A modified total variation regularization approach based on the Gauss-Newton algorithm and split Bregman iteration for magnetotelluric inversion

Abstract

The conductivity distribution of subsurface often contains segmented structure with sharp interfaces, although the magnetotelluric (MT) inversions based on Tikhonov regularization are usually stable, the smoothing interfaces tomography result from high-resistance artifacts and boundary blurring still post a great challenge for MT inversion. On the contrary, Total variation (TV) regularization can deal with the problem of high-impedance artifact and boundary blurring, but its stability is difficult to be guaranteed. In order to invert the sharp interface of conductivity distribution and improve the accuracy of MT inversion, this paper proposes an MT inversion method based on a new modified total variation (MTV) regularization.
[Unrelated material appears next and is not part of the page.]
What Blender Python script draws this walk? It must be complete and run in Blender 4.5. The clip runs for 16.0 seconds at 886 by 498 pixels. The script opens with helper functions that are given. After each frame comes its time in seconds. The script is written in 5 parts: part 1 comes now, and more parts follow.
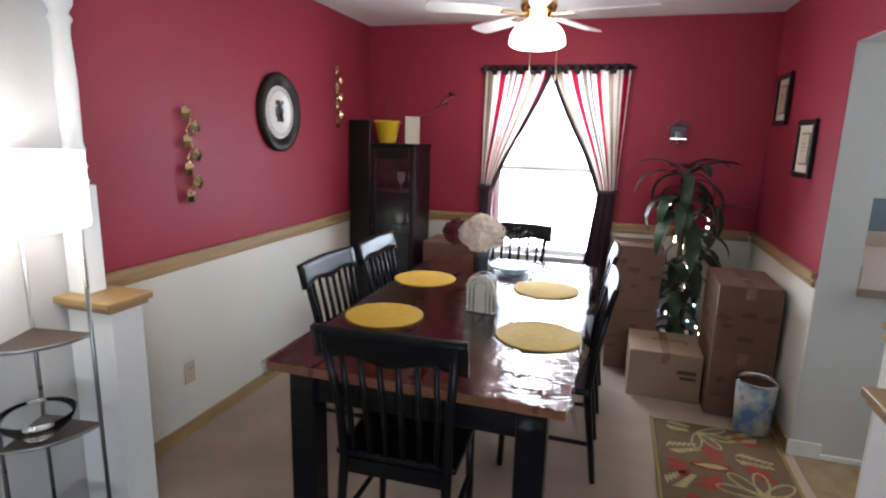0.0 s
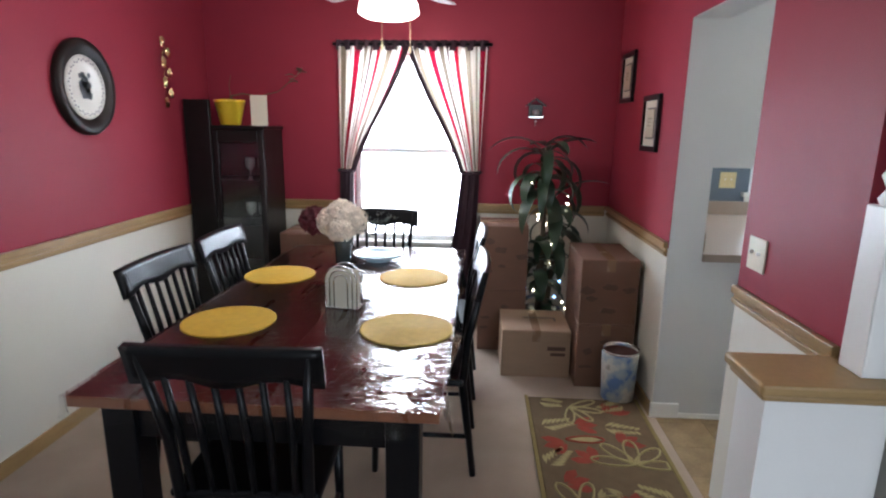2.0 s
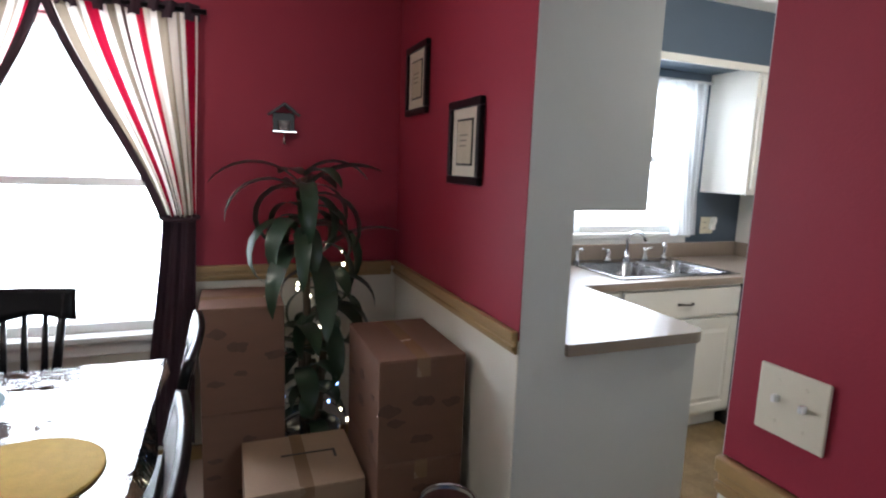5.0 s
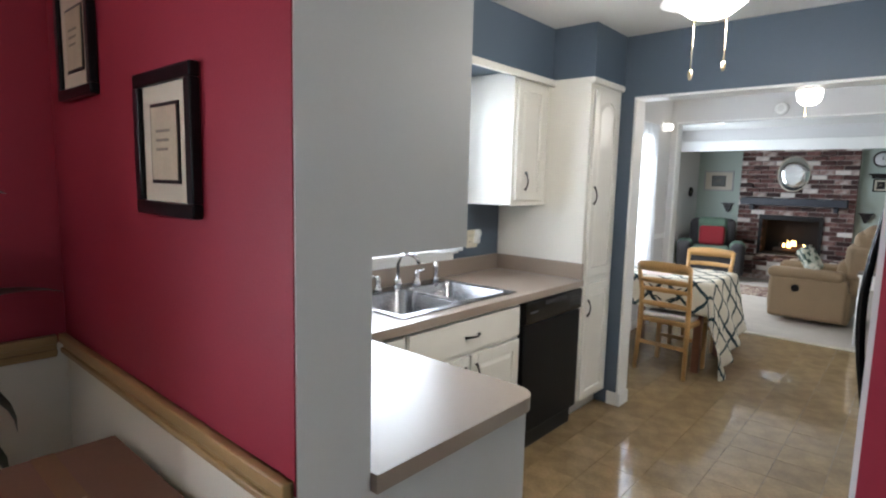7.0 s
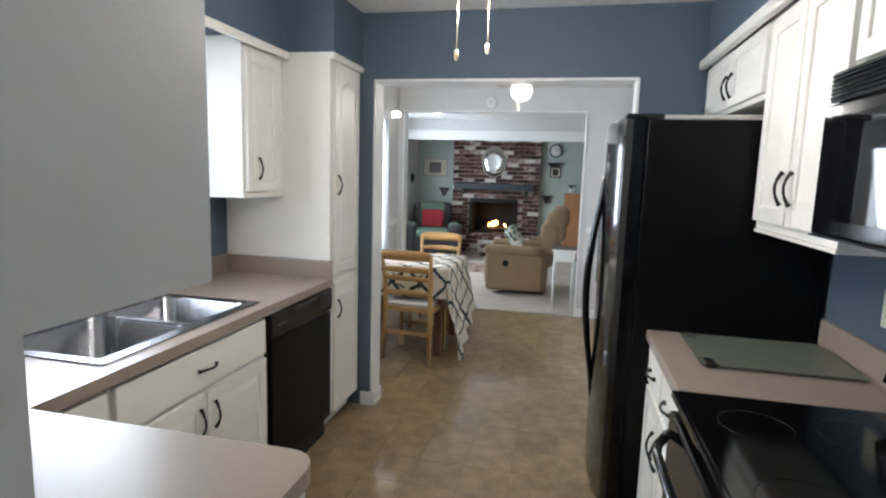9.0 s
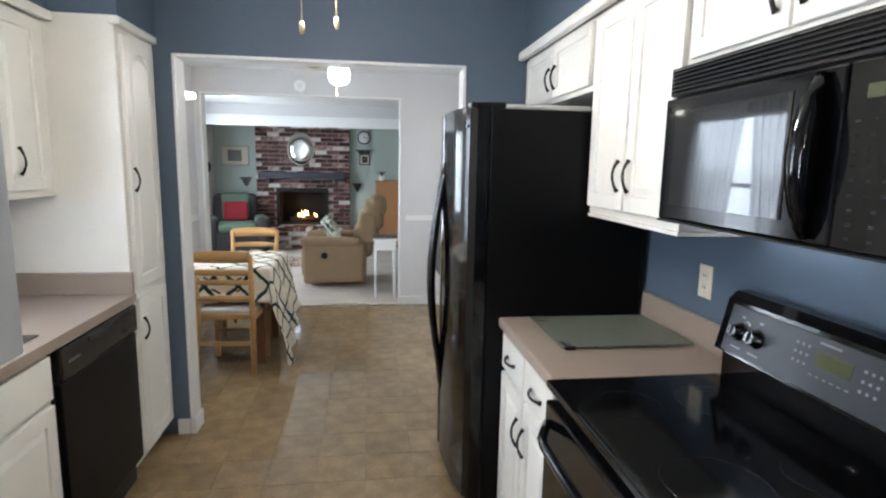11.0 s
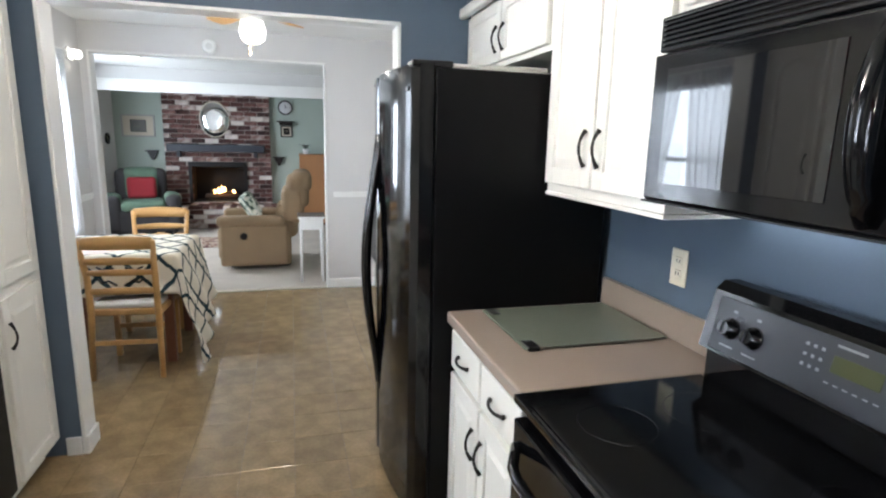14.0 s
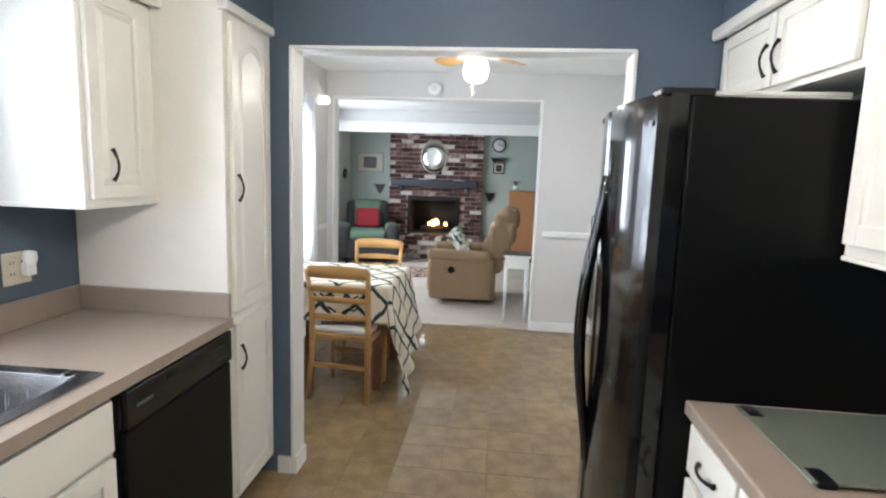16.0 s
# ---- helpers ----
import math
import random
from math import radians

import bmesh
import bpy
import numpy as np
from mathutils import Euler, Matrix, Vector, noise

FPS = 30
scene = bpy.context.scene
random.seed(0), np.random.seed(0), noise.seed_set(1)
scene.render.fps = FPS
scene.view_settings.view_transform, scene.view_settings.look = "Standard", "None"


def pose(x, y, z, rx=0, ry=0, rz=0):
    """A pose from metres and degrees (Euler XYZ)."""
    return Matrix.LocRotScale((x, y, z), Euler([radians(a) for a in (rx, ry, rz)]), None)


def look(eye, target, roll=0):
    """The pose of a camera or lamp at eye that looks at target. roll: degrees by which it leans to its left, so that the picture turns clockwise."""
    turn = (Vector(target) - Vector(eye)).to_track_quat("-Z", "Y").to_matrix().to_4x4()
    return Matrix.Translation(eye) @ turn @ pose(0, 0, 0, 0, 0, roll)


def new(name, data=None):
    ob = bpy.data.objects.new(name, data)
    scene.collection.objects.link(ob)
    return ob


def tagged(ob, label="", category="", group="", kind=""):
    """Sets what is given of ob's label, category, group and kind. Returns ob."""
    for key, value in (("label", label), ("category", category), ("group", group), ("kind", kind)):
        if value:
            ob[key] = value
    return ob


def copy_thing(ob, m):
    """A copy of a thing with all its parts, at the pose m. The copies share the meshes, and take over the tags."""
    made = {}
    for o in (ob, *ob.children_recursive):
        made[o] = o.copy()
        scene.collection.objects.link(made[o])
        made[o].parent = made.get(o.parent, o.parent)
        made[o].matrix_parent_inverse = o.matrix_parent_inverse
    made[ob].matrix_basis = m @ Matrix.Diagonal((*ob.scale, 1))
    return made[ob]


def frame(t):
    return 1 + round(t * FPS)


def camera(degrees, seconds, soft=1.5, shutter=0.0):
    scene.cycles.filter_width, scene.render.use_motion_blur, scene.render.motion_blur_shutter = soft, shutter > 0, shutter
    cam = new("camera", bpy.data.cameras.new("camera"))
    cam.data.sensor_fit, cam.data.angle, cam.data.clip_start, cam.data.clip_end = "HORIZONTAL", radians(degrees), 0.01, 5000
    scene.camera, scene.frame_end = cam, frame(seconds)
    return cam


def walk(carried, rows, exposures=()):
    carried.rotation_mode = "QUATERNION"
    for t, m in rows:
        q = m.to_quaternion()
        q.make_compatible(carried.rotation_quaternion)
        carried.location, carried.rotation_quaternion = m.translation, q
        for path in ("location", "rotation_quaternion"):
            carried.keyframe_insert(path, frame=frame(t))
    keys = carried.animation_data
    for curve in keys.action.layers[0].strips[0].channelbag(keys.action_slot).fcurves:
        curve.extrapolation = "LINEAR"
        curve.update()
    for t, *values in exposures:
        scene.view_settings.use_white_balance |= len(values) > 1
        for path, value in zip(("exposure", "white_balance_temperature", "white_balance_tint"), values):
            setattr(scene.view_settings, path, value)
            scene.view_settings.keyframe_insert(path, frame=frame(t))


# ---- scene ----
cam = camera(78, 16.0, soft=2.2)
PATH = [
    (0, (0.271, 0.486, 1.567), (-0.307, 2.358, 1.167), 1.56),
    (0.5, (0.235, 0.547, 1.567), (-0.212, 2.451, 1.148), 1.34),
    (1, (0.224, 0.594, 1.547), (-0.098, 2.522, 1.122), 1.18),
    (1.5, (0.231, 0.613, 1.547), (0.023, 2.554, 1.109), 1.03),
    (2, (0.276, 0.718, 1.517), (0.155, 2.667, 1.084), 0.88),
    (2.5, (0.313, 0.854, 1.495), (0.250, 2.809, 1.080), 0.47),
    (3, (0.305, 1.023, 1.512), (0.331, 2.980, 1.105), 0.25),
    (5.5, (0.451, 2.280, 1.461), (1.403, 4.020, 1.205), 2.00),
    (6, (0.518, 2.436, 1.474), (1.674, 4.051, 1.234), 1.57),
    (6.5, (0.646, 2.593, 1.476), (1.976, 4.069, 1.241), 1.36),
    (7, (0.737, 2.727, 1.490), (2.233, 4.033, 1.247), 1.39),
    (7.5, (0.804, 2.834, 1.503), (2.462, 3.923, 1.246), 1.92),
    (8, (0.867, 2.920, 1.513), (2.659, 3.766, 1.240), 2.31),
    (8.5, (0.967, 2.957, 1.514), (2.845, 3.585, 1.236), 2.01),
    (9, (1.019, 3.006, 1.509), (2.952, 3.439, 1.237), 1.78),
    (11.5, (1.213, 3.210, 1.522), (3.144, 2.809, 1.191), 0.98),
    (12, (1.241, 3.215, 1.507), (3.141, 2.712, 1.136), 0.86),
    (12.5, (1.286, 3.216, 1.499), (3.158, 2.649, 1.082), 0.59),
    (13, (1.341, 3.218, 1.493), (3.199, 2.624, 1.051), 0.73),
    (13.5, (1.416, 3.215, 1.499), (3.280, 2.631, 1.069), 1.13),
    (14, (1.499, 3.182, 1.509), (3.390, 2.659, 1.120), 1.36),
    (14.5, (1.566, 3.181, 1.518), (3.493, 2.767, 1.177), 1.61),
    (15, (1.644, 3.215, 1.531), (3.604, 2.952, 1.229), 1.97),
    (15.5, (1.719, 3.227, 1.525), (3.699, 3.179, 1.245), 2.04),
    (16, (1.767, 3.208, 1.527), (3.737, 3.407, 1.243), 1.99),
]
EXPOSURES = [(0.0, 0.26, 5900, 10), (3.0, 0.3, 5850, 10), (5.5, -0.28, 6050, 10), (6.0, -0.12, 6050, 10), (6.5, -0.08, 6050, 10), (7.0, -0.08, 6050, 10), (8.0, -0.26, 6000, 10), (9.0, -0.2, 5950, 10), (11.5, 0.0, 5950, 10), (14.0, 0.12, 6000, 10), (16.0, 0.16, 6100, 10)]
walk(cam, [(t, look(eye, target, roll)) for t, eye, target, roll in PATH], EXPOSURES)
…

The improved method transforms the TV model constraint into two different sub-constraints: one is the standard MT inversion constraint with L2 norm, and the other is the standard L2-TV model constraint, then the Gauss-Newton algorithm and split Bregman iteration are employed to separately solve these two different sub-constraint problems. In the inversion experiments, we design a wedge-shaped model and an undulating surface model, the comparison results of accuracy and efficiency show that, among Tikhonov, TV and MTV regularization methods at the same iterations, the proposed regularization method can achieve the lowest reconstruction error and data misfit, thereby eliminating high-resistance artifacts and, in particular, can solve the problem of smoothing interfaces tomography. To this end, a field data testing is also presented to verify the effectiveness and the practicability of the new modified method.